### Short task
Retype the opening lines of the data exactly, stopping after the line that contains "pose from metres". Skip every picture.

### Data lines
····················
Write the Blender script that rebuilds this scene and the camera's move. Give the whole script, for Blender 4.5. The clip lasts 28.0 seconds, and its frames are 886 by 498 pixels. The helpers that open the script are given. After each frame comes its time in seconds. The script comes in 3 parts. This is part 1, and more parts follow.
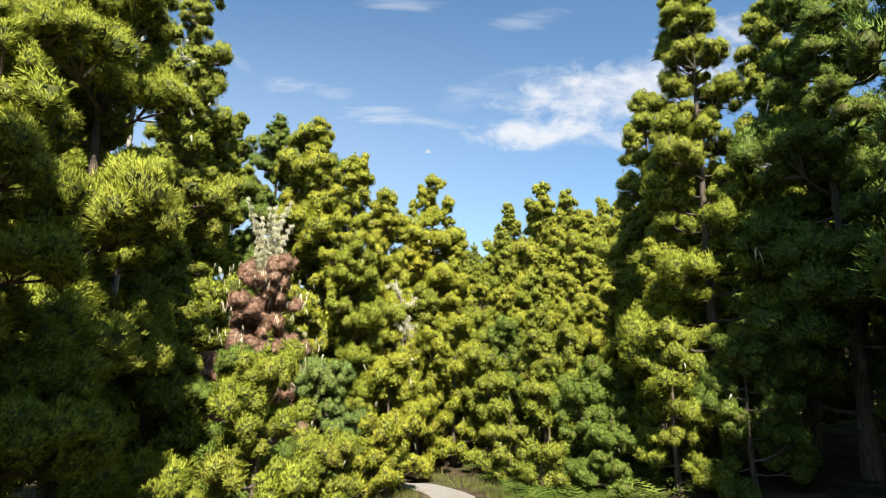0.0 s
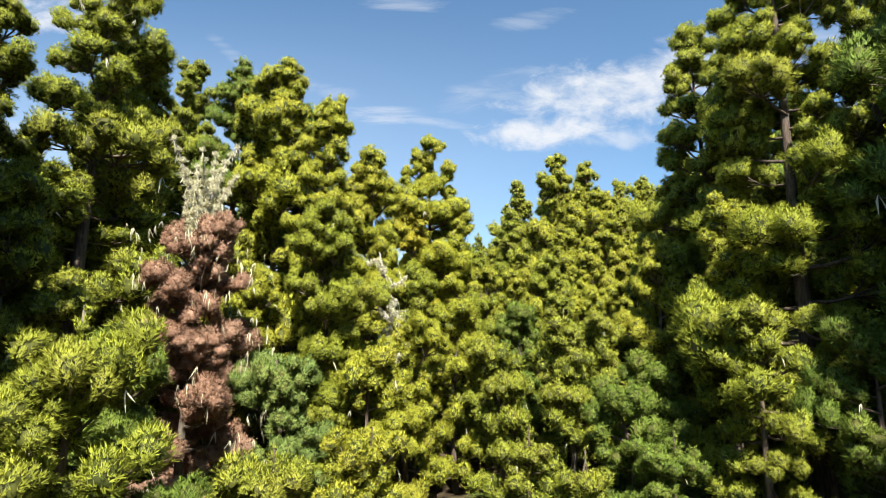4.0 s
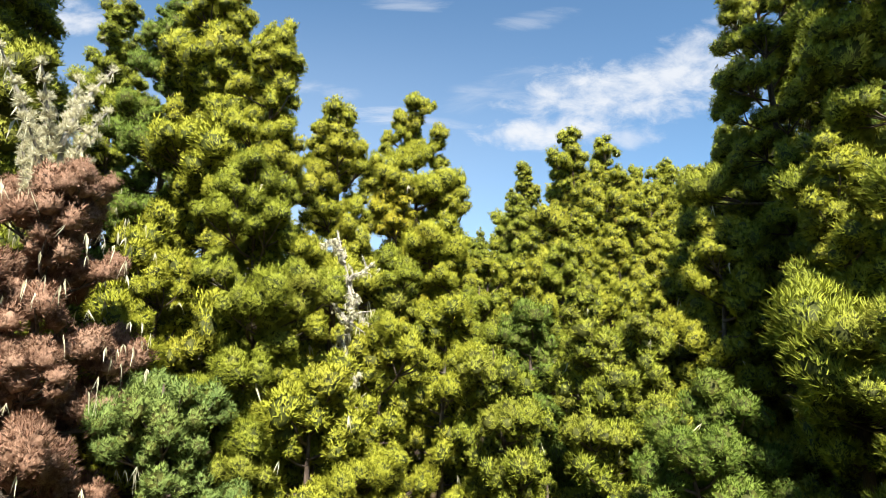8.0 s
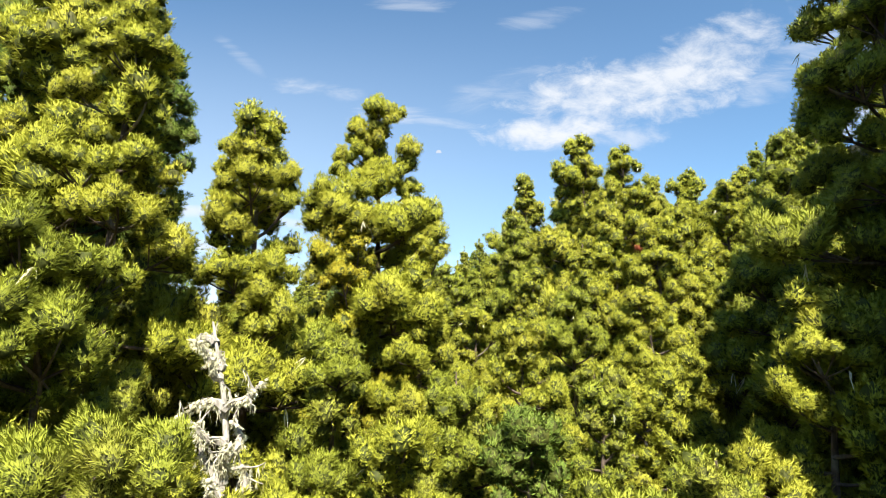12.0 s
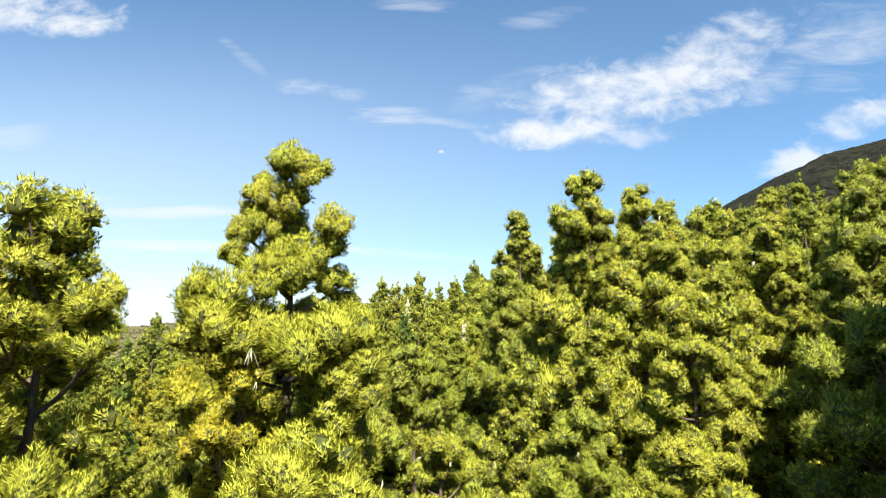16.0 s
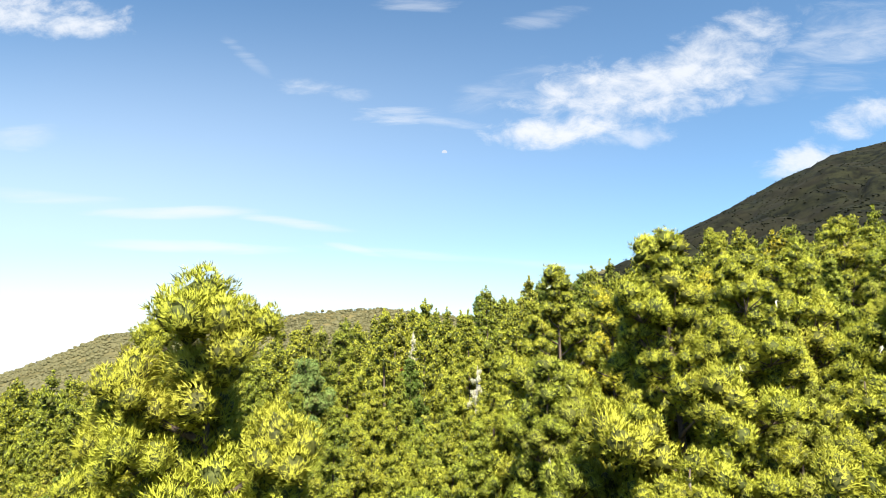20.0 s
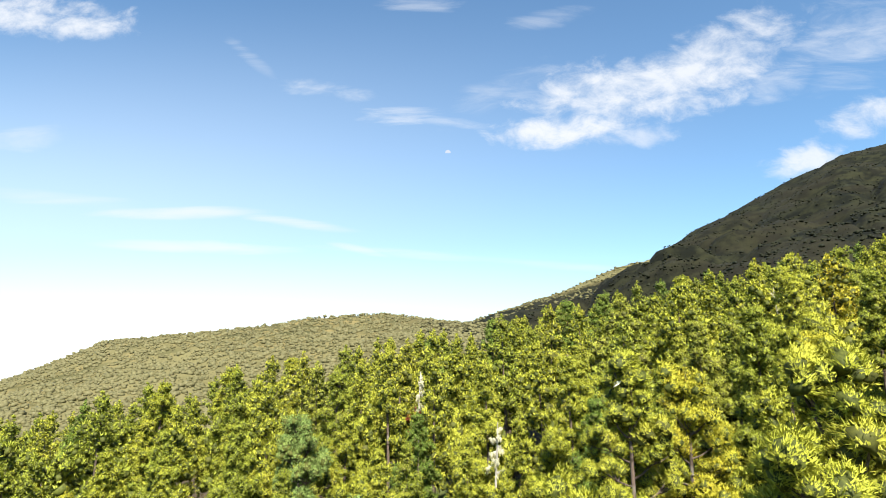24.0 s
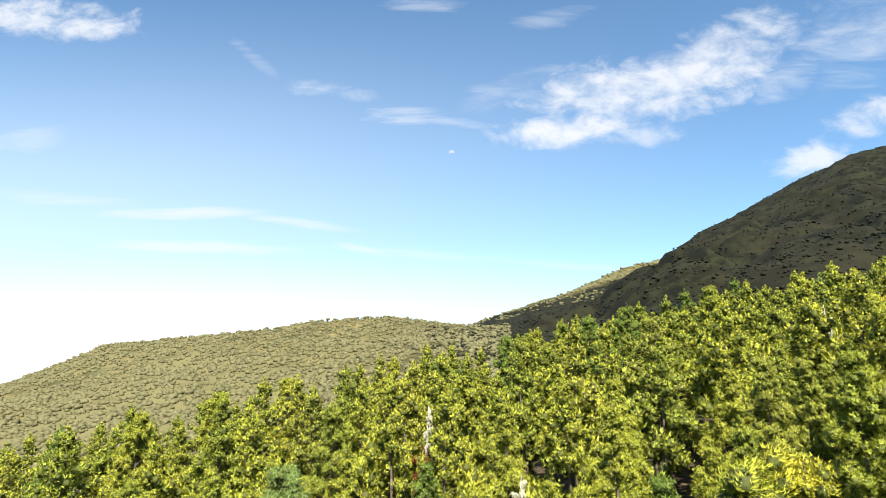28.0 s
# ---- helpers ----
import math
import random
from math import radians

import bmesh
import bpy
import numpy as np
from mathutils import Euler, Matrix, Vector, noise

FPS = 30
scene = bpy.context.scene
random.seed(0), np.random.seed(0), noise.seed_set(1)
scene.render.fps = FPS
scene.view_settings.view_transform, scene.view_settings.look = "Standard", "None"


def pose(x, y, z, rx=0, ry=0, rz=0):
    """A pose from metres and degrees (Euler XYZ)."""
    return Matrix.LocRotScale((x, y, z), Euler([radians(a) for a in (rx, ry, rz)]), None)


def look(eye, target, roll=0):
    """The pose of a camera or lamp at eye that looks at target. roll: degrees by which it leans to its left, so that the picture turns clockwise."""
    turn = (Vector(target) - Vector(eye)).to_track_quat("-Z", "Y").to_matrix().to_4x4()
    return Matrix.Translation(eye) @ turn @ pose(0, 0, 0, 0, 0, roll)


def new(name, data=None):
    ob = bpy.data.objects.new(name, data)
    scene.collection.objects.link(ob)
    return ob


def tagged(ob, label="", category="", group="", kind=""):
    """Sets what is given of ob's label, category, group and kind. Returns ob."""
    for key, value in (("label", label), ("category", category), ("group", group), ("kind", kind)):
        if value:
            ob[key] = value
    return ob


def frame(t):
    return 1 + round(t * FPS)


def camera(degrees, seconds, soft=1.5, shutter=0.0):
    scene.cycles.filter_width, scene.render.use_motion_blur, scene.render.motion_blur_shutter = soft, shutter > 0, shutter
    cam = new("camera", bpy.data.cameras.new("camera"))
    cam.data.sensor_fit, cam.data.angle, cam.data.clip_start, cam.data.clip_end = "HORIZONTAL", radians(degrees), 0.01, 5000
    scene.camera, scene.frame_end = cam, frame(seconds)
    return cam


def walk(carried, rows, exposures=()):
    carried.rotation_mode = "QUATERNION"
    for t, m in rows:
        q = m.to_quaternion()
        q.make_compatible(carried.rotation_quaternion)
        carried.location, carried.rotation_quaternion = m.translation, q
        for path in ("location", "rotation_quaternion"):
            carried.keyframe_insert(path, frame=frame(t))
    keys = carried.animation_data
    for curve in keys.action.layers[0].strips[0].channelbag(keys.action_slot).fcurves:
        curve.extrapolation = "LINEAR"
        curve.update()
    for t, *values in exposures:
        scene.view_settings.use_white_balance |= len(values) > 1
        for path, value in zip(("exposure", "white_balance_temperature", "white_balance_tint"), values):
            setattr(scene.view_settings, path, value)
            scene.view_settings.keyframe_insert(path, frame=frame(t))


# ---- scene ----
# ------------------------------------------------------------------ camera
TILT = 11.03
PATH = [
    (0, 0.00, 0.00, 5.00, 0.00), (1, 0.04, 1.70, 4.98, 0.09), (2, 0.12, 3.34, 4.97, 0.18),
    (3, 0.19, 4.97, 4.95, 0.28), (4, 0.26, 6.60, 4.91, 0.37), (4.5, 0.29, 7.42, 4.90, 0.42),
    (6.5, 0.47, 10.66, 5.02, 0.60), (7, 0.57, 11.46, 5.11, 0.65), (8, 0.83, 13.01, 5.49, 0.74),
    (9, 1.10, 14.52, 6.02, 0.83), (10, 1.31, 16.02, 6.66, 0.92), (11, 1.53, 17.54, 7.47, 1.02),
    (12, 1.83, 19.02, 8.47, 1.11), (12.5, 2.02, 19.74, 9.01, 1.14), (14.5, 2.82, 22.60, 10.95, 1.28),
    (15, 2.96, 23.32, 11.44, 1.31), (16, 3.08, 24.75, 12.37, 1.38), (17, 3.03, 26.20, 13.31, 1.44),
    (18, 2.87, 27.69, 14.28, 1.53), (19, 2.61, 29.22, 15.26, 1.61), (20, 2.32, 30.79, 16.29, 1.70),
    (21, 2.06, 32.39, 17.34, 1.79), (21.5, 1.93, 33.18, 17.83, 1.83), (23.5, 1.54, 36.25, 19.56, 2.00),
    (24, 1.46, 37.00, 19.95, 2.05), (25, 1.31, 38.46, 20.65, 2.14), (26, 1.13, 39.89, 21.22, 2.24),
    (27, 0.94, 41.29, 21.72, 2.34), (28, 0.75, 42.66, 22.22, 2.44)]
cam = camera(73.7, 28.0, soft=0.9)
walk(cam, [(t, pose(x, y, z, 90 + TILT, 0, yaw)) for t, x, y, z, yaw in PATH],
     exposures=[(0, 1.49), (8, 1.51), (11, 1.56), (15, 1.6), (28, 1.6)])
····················
### Response
Write the Blender script that rebuilds this scene and the camera's move. Give the whole script, for Blender 4.5. The clip lasts 28.0 seconds, and its frames are 886 by 498 pixels. The helpers that open the script are given. After each frame comes its time in seconds. The script comes in 3 parts. This is part 1, and more parts follow.
0.0 s
4.0 s
8.0 s
12.0 s
16.0 s
20.0 s
24.0 s
28.0 s
# ---- helpers ----
import math
import random
from math import radians

import bmesh
import bpy
import numpy as np
from mathutils import Euler, Matrix, Vector, noise

FPS = 30
scene = bpy.context.scene
random.seed(0), np.random.seed(0), noise.seed_set(1)
scene.render.fps = FPS
scene.view_settings.view_transform, scene.view_settings.look = "Standard", "None"


def pose(x, y, z, rx=0, ry=0, rz=0):
    """A pose from metres and degrees (Euler XYZ)."""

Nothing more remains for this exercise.